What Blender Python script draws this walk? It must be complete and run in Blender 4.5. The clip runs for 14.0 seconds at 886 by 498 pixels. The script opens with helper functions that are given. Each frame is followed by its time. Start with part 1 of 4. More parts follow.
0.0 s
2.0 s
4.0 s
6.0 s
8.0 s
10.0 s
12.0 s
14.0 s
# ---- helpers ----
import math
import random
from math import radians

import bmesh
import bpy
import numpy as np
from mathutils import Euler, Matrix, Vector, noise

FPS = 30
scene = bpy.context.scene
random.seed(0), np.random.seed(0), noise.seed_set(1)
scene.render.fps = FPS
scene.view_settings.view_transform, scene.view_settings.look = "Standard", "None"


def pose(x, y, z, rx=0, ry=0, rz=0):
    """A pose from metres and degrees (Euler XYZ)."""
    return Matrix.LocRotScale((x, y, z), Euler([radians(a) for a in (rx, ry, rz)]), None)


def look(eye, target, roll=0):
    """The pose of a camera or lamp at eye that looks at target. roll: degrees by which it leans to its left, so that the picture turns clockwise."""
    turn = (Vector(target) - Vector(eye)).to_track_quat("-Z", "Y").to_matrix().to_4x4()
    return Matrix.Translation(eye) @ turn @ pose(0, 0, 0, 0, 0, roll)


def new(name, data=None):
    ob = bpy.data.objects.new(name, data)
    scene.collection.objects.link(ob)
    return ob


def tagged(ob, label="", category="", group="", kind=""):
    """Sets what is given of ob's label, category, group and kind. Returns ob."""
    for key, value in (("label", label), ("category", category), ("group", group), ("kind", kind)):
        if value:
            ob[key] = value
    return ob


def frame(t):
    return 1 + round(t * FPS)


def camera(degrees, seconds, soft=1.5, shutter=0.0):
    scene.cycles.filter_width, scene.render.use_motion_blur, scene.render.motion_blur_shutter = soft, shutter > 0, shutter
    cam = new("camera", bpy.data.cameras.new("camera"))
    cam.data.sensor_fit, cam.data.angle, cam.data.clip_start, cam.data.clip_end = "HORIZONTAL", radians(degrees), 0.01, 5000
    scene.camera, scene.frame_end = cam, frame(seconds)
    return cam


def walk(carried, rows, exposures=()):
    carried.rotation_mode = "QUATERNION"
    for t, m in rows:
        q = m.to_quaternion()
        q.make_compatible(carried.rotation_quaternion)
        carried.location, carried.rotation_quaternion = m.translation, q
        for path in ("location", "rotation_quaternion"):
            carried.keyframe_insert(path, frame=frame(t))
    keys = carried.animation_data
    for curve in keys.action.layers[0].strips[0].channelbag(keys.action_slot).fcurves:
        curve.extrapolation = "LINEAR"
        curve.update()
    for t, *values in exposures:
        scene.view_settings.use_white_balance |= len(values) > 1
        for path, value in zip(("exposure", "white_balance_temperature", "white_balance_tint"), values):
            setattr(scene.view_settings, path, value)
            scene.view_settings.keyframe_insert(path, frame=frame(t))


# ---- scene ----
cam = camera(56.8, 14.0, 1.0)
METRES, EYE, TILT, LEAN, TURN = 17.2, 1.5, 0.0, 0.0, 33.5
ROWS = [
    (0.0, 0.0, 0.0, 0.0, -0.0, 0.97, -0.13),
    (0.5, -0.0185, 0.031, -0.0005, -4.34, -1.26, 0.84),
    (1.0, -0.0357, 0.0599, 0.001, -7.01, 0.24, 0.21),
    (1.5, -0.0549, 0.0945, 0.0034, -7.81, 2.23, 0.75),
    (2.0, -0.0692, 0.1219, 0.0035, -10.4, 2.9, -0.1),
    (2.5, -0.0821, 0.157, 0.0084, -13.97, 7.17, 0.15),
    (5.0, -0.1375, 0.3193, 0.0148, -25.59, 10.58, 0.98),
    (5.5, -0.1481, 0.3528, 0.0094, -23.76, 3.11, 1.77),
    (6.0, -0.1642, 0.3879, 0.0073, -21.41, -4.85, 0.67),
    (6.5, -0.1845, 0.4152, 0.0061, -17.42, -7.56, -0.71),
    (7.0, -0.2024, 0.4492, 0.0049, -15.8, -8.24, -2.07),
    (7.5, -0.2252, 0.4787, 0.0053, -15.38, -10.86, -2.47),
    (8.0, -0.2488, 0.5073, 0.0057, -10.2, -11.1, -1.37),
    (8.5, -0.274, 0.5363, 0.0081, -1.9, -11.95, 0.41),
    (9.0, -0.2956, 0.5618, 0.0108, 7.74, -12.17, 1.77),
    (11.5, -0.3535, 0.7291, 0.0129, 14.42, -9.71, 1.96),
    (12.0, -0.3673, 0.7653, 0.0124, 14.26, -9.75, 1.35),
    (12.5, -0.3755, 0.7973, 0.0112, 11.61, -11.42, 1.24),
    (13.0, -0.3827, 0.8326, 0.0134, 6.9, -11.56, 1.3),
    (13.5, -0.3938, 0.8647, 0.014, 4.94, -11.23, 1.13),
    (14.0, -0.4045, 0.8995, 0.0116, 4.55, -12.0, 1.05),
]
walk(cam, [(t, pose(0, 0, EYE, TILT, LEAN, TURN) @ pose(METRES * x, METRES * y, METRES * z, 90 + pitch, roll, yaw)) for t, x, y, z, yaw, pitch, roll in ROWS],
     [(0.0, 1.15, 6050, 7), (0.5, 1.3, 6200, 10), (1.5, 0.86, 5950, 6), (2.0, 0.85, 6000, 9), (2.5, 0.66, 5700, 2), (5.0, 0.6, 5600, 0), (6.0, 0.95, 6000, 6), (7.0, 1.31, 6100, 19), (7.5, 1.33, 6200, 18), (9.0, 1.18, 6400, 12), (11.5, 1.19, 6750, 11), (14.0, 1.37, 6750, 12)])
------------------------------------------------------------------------
> [Directions] Reproduce the material precisely, including every line.

> [Result of this task]
What Blender Python script draws this walk? It must be complete and run in Blender 4.5. The clip runs for 14.0 seconds at 886 by 498 pixels. The script opens with helper functions that are given. Each frame is followed by its time. Start with part 1 of 4. More parts follow.
0.0 s
2.0 s
4.0 s
6.0 s
8.0 s
10.0 s
12.0 s
14.0 s
# ---- helpers ----
import math
import random
from math import radians

import bmesh
import bpy
import numpy as np
from mathutils import Euler, Matrix, Vector, noise

FPS = 30
scene = bpy.context.scene
random.seed(0), np.random.seed(0), noise.seed_set(1)
scene.render.fps = FPS
scene.view_settings.view_transform, scene.view_settings.look = "Standard", "None"


def pose(x, y, z, rx=0, ry=0, rz=0):
    """A pose from metres and degrees (Euler XYZ)."""
    return Matrix.LocRotScale((x, y, z), Euler([radians(a) for a in (rx, ry, rz)]), None)


def look(eye, target, roll=0):
    """The pose of a camera or lamp at eye that looks at target. roll: degrees by which it leans to its left, so that the picture turns clockwise."""
    turn = (Vector(target) - Vector(eye)).to_track_quat("-Z", "Y").to_matrix().to_4x4()
    return Matrix.Translation(eye) @ turn @ pose(0, 0, 0, 0, 0, roll)


def new(name, data=None):
    ob = bpy.data.objects.new(name, data)
    scene.collection.objects.link(ob)
    return ob


def tagged(ob, label="", category="", group="", kind=""):
    """Sets what is given of ob's label, category, group and kind. Returns ob."""
    for key, value in (("label", label), ("category", category), ("group", group), ("kind", kind)):
        if value:
            ob[key] = value
    return ob


def frame(t):
    return 1 + round(t * FPS)


def camera(degrees, seconds, soft=1.5, shutter=0.0):
    scene.cycles.filter_width, scene.render.use_motion_blur, scene.render.motion_blur_shutter = soft, shutter > 0, shutter
    cam = new("camera", bpy.data.cameras.new("camera"))
    cam.data.sensor_fit, cam.data.angle, cam.data.clip_start, cam.data.clip_end = "HORIZONTAL", radians(degrees), 0.01, 5000
    scene.camera, scene.frame_end = cam, frame(seconds)
    return cam


def walk(carried, rows, exposures=()):
    carried.rotation_mode = "QUATERNION"
    for t, m in rows:
        q = m.to_quaternion()
        q.make_compatible(carried.rotation_quaternion)
        carried.location, carried.rotation_quaternion = m.translation, q
        for path in ("location", "rotation_quaternion"):
            carried.keyframe_insert(path, frame=frame(t))
    keys = carried.animation_data
    for curve in keys.action.layers[0].strips[0].channelbag(keys.action_slot).fcurves:
        curve.extrapolation = "LINEAR"
        curve.update()
    for t, *values in exposures:
        scene.view_settings.use_white_balance |= len(values) > 1
        for path, value in zip(("exposure", "white_balance_temperature", "white_balance_tint"), values):
            setattr(scene.view_settings, path, value)
            scene.view_settings.keyframe_insert(path, frame=frame(t))


# ---- scene ----
cam = camera(56.8, 14.0, 1.0)
METRES, EYE, TILT, LEAN, TURN = 17.2, 1.5, 0.0, 0.0, 33.5
ROWS = [
    (0.0, 0.0, 0.0, 0.0, -0.0, 0.97, -0.13),
    (0.5, -0.0185, 0.031, -0.0005, -4.34, -1.26, 0.84),
    (1.0, -0.0357, 0.0599, 0.001, -7.01, 0.24, 0.21),
    (1.5, -0.0549, 0.0945, 0.0034, -7.81, 2.23, 0.75),
    (2.0, -0.0692, 0.1219, 0.0035, -10.4, 2.9, -0.1),
    (2.5, -0.0821, 0.157, 0.0084, -13.97, 7.17, 0.15),
    (5.0, -0.1375, 0.3193, 0.0148, -25.59, 10.58, 0.98),
    (5.5, -0.1481, 0.3528, 0.0094, -23.76, 3.11, 1.77),
    (6.0, -0.1642, 0.3879, 0.0073, -21.41, -4.85, 0.67),
    (6.5, -0.1845, 0.4152, 0.0061, -17.42, -7.56, -0.71),
    (7.0, -0.2024, 0.4492, 0.0049, -15.8, -8.24, -2.07),
    (7.5, -0.2252, 0.4787, 0.0053, -15.38, -10.86, -2.47),
    (8.0, -0.2488, 0.5073, 0.0057, -10.2, -11.1, -1.37),
    (8.5, -0.274, 0.5363, 0.0081, -1.9, -11.95, 0.41),
    (9.0, -0.2956, 0.5618, 0.0108, 7.74, -12.17, 1.77),
    (11.5, -0.3535, 0.7291, 0.0129, 14.42, -9.71, 1.96),
    (12.0, -0.3673, 0.7653, 0.0124, 14.26, -9.75, 1.35),
    (12.5, -0.3755, 0.7973, 0.0112, 11.61, -11.42, 1.24),
    (13.0, -0.3827, 0.8326, 0.0134, 6.9, -11.56, 1.3),
    (13.5, -0.3938, 0.8647, 0.014, 4.94, -11.23, 1.13),
    (14.0, -0.4045, 0.8995, 0.0116, 4.55, -12.0, 1.05),
]
walk(cam, [(t, pose(0, 0, EYE, TILT, LEAN, TURN) @ pose(METRES * x, METRES * y, METRES * z, 90 + pitch, roll, yaw)) for t, x, y, z, yaw, pitch, roll in ROWS],
     [(0.0, 1.15, 6050, 7), (0.5, 1.3, 6200, 10), (1.5, 0.86, 5950, 6), (2.0, 0.85, 6000, 9), (2.5, 0.66, 5700, 2), (5.0, 0.6, 5600, 0), (6.0, 0.95, 6000, 6), (7.0, 1.31, 6100, 19), (7.5, 1.33, 6200, 18), (9.0, 1.18, 6400, 12), (11.5, 1.19, 6750, 11), (14.0, 1.37, 6750, 12)])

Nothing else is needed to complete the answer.